In the archway of the entrance to the building, a brightly colored fresco depicts the Coronation of the Madonna, at the base of which runs an inscription in Syriac praising the Virgin. “The Coronation does not correspond to our traditional iconography”, explains Don Joseph Sfeir. “This image is taken from that of the shrine of Qannoubine in the Kadisha Valley, home of the patriarchs from the fifteenth to the nineteenth century, among the most venerated in Lebanon and the oldest of the Holy Valley”. Immediately below the fresco there is a small replica of the statue of Saint Maron set up last 23 February in an outside niche of St Peter’s Basilica. “The righteous will flourish and grow like the cedar of Lebanon”, says the Psalm inscribed in Aramaic, on the stole of the founder of the Maronite Church.
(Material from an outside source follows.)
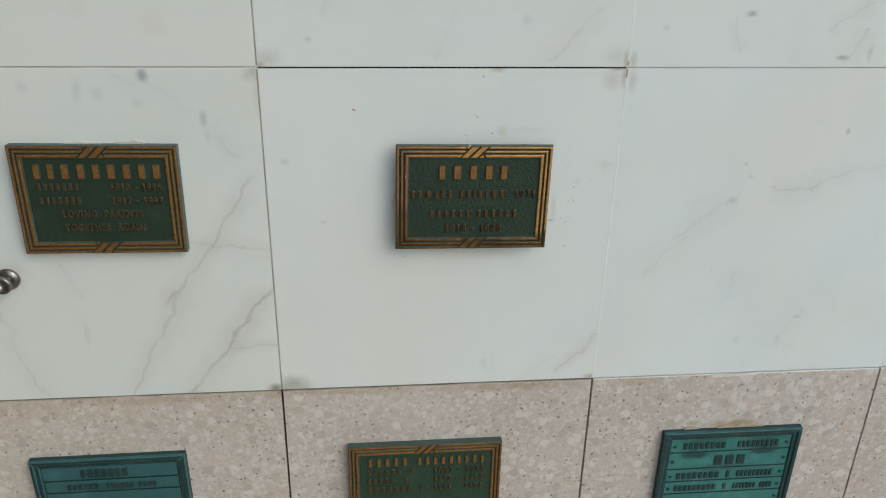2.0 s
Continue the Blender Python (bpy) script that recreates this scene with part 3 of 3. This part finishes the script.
def reeded_plaque(name, x, z, w, h, lean, label, ground, step, group, face, stand=0.0, rails=RAILS):
    """Bronze plaque: plate, pebbled ground, a border of three rails crossed by ribbons at the middle of its top and bottom."""
    hw, hh = w / 2, h / 2
    root = thing(name, x, z, label, "memorial plaque", lean, group, OFF if stand else 0.0)
    bm = bmesh.new()
    draft = 0.006 if stand else -0.002
    rings = [[bm.verts.new((sx * (hw + by * 0.35) * U, -dep * U, sz * (hh + by) * U)) for sx, sz in ((-1, -1), (-1, 1), (1, 1), (1, -1))]
             for by, dep in ((draft - 0.002, stand), (draft, stand + 0.002), (draft * 0.4, LOW - 0.002), (0.0, LOW + 0.004), (-0.004, LOW + 0.004))]
    bm.faces.new(rings[0])
    for lo, hi in zip(rings, rings[1:]):
        for i in range(4):
            bm.faces.new((lo[i], lo[(i + 1) % 4], hi[(i + 1) % 4], hi[i]))
    bm.faces.new([bm.verts.new((sx * (hw - 0.004) * U, -LOW * U, sz * (hh - 0.004) * U)) for sx, sz in ((-1, -1), (-1, 1), (1, 1), (1, -1))])
    bmesh.ops.recalc_face_normals(bm, faces=bm.faces)
    part("plate", bm, green_edge_lit if stand else green_side_lit, root)
    inner = rails[-1][1]
    pebbled(root, hw - inner + 0.004, hh - inner + 0.004, ground, step)
    slope = 0.98

    def cut(base, side, off):
        zz = side * (hh - off)
        mid = side * (hh - inner / 2)
        return base - 0.017 + (zz - mid) * slope, zz

    bm = bmesh.new()
    ring = [[bm.verts.new((sx * (hw - off) * U, -(D - 0.0100) * U, sz * (hh - off) * U)) for sx, sz in ((-1, -1), (-1, 1), (1, 1), (1, -1))] for off in (0.003, inner - 0.004)]
    for i in range(4):
        bm.faces.new((ring[0][i], ring[0][(i + 1) % 4], ring[1][(i + 1) % 4], ring[1][i]))
    bmesh.ops.recalc_face_normals(bm, faces=bm.faces)
    bmesh.ops.solidify(bm, geom=bm.faces[:], thickness=0.004 * U)
    part("border_bed", bm, ground, root)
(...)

Moving ahead, then, one comes to a large hall at the far end of which can be seen, the throne of the Patriarch where obviously His Beatitude sits on the occasions he finds himself in the Eternal City.
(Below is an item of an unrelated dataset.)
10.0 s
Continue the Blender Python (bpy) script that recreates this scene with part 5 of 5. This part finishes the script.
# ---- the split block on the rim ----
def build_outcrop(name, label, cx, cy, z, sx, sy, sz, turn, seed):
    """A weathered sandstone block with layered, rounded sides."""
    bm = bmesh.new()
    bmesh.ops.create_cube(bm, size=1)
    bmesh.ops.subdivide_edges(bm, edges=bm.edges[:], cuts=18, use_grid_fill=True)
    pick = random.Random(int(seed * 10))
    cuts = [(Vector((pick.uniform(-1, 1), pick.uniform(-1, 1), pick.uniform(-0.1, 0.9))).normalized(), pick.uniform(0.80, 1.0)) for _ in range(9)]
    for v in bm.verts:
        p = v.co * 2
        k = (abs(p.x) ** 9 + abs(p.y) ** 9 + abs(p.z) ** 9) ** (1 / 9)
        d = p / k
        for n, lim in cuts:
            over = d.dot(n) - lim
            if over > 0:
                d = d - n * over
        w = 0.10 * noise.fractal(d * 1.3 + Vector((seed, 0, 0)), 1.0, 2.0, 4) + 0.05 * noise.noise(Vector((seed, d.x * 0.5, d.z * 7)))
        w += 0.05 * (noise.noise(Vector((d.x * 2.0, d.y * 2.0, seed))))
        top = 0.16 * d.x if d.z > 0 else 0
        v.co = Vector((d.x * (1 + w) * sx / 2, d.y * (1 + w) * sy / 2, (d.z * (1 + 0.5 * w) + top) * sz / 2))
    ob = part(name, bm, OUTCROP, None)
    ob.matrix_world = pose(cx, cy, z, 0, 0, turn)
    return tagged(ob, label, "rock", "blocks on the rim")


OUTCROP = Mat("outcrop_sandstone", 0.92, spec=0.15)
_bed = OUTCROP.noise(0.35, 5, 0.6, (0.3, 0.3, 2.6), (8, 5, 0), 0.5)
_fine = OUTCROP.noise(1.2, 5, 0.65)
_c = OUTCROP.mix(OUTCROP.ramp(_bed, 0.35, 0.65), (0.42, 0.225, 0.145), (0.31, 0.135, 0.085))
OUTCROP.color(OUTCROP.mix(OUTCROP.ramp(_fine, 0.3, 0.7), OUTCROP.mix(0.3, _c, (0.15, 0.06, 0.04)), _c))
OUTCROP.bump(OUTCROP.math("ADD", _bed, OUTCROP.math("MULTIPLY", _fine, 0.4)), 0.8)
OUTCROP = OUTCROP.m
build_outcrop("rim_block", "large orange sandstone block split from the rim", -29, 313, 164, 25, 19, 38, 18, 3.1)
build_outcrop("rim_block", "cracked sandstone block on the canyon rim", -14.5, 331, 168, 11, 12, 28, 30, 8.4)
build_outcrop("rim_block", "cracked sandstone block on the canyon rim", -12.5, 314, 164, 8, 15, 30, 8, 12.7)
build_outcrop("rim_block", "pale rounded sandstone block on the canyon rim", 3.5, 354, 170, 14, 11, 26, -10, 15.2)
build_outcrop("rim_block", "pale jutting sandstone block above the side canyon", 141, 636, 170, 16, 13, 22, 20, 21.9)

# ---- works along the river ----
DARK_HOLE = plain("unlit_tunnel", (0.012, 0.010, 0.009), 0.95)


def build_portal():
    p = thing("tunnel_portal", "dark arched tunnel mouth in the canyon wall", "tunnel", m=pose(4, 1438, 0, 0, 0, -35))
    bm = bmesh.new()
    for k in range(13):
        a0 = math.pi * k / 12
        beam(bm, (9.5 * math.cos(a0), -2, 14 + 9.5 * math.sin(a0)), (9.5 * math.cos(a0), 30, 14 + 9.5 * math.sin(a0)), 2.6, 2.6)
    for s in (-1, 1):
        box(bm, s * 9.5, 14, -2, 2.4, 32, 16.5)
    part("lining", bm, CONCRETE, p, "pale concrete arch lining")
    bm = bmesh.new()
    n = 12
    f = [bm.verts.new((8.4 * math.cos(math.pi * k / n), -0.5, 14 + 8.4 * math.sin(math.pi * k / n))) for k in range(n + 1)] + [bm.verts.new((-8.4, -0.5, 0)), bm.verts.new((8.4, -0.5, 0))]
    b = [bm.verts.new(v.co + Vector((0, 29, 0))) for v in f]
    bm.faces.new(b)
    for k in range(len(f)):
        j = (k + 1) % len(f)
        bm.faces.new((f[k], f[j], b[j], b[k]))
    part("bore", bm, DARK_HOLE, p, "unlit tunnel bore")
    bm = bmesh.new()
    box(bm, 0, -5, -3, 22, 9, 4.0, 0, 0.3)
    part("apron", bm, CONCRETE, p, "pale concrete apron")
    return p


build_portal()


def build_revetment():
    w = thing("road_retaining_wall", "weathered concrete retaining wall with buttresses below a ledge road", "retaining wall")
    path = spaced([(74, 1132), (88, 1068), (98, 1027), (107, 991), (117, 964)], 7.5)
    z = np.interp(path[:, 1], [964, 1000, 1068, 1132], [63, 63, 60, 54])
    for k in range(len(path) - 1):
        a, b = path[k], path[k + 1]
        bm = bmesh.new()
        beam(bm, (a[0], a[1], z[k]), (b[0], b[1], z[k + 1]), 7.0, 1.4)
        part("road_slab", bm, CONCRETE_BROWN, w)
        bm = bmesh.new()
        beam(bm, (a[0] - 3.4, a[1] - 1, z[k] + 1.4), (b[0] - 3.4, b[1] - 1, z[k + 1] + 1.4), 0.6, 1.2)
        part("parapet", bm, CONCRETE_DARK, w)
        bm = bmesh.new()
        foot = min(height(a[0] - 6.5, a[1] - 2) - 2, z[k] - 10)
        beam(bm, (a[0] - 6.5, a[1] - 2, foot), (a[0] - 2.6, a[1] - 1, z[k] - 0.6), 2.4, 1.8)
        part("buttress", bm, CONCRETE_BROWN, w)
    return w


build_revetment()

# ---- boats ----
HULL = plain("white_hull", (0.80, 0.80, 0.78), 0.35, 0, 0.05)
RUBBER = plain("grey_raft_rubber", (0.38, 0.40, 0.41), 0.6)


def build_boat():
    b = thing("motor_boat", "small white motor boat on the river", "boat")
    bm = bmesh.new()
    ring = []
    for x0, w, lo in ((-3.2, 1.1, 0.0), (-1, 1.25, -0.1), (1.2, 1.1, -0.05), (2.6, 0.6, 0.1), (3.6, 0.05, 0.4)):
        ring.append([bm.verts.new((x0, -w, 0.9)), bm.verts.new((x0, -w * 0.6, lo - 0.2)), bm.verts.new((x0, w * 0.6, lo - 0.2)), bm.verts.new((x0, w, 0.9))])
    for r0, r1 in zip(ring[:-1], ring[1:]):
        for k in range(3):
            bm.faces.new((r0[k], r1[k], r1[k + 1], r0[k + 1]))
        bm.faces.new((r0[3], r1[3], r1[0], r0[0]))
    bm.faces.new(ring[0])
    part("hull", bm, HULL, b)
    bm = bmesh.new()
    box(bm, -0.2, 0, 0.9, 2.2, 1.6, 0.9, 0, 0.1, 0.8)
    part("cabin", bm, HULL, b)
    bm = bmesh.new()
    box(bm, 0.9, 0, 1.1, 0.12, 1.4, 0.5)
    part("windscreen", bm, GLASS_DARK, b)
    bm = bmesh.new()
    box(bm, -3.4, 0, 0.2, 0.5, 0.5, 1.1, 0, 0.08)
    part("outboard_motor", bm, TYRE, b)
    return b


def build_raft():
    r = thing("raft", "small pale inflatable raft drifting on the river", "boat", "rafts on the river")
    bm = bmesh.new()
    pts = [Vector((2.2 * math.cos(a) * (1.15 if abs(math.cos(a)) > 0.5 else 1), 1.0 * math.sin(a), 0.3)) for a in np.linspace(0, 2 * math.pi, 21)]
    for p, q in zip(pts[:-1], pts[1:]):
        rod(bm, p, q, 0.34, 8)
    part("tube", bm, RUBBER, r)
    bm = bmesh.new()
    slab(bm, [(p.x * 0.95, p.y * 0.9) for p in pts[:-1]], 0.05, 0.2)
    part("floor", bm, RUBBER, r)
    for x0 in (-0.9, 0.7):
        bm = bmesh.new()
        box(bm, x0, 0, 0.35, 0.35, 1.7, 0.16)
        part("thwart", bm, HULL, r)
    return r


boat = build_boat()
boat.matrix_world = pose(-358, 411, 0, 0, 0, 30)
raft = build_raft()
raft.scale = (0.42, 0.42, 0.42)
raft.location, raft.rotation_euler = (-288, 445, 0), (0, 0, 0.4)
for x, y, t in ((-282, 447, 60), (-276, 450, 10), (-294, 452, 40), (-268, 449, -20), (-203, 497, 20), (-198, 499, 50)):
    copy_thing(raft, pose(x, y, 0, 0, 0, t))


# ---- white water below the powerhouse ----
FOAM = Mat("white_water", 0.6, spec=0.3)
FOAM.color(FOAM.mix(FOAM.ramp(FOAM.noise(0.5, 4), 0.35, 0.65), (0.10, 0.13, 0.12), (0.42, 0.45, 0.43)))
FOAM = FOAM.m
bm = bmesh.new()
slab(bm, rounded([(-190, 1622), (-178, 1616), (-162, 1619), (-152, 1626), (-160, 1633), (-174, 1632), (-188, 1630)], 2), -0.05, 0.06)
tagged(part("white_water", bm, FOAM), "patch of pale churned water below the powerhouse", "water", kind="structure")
Benedict XVI with the Lebanese president Michel Suleiman and Cardinal Nasrallah Pierre Sfeir, at the unveiling of the statue of Saint Maron in an outside niche of St Peter’s basilica, 23 February 2011 [© Osservatore Romano]

Benedict XVI with the Lebanese president Michel Suleiman and Cardinal Nasrallah Pierre Sfeir, at the unveiling of the statue of Saint Maron in an outside niche of St Peter’s basilica, 23 February 2011 [© Osservatore Romano]
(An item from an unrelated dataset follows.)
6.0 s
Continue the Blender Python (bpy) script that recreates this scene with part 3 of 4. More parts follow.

On the walls there is a series of portraits of the patriarchs and the most significant figures in Maronite history, all alumni of the Maronite College: the servant of God His Beatitude Stephen El Douaihy, father of Maronite historiography and promoter and supporter of the great religious orders, now on his way to beatification. Then Joseph Simon Assemani, who lived between the seventeenth and eighteenth centuries, the most prestigious representative of the dynasty of the Assemani orientalists who enriched the Vatican Apostolic Library with thousands of volumes of Eastern patristics. And then the portraits of Nasrallah Pierre Sfeir, for twenty-five years – politically extremely dramatic for Lebanon – at the head of the Maronite Church. And very recent photos of Béchara Boutros Raï. “A great pastor, our new patriarch, who has already shown concretely his desire to pacify souls in Lebanon”, says the rector. “As, for example, gathering together, as soon as he was elected, all the representatives of the country’s political forces. Including Hezbollah, a party made up of Lebanese like us. Who certainly didn’t come from outside to occupy us, but managed to defend the land in the last war with Israel in 2006”.

And, speaking of the role of liaison between the Church of Rome and the Maronite Church, we asked if the College had not paradoxically encouraged the Latinization of the ancient Syro-Antiochian rite, not least in the light of the dispatching, in the seventeenth and eighteenth centuries, of the Western religious orders to check on the doctrine and liturgy of the disciples of Saint Maron. “It is clear that, being the only Middle Eastern Church that has always been in communion with Rome, we have undergone a certain assimilation”, says the rector, “mostly however in externals, such as in liturgical vestments, rather than in substance. We have adopted the chasuble. But we saved our Syrian-Antiochian liturgy.” Don Joseph Sfeir is of a slightly different opinion: “Let’s not attribute blame to anyone, God forbid, but the papal legations scrutinized our liturgical texts very closely, one by one. And what in their opinion was not quite in line with the Latin liturgy was burned, destroyed”.

Coming back to today, we finally ask the rector, for a judgment on an issue that many Maronites consider the problem of problems: the emigration of Maronites from Lebanon because of political instability and the population explosion of Muslims: “It would be foolish to deny what’s happening”, he replies. “It must also be said, however, that many of us are going back. And also that many Muslims are leaving. But the fate of the Maronite Church is in the hands of our Lord: He has kept us for sixteen hundred years. If He still wants us there, we’ll stay. What can I say: His will be done”.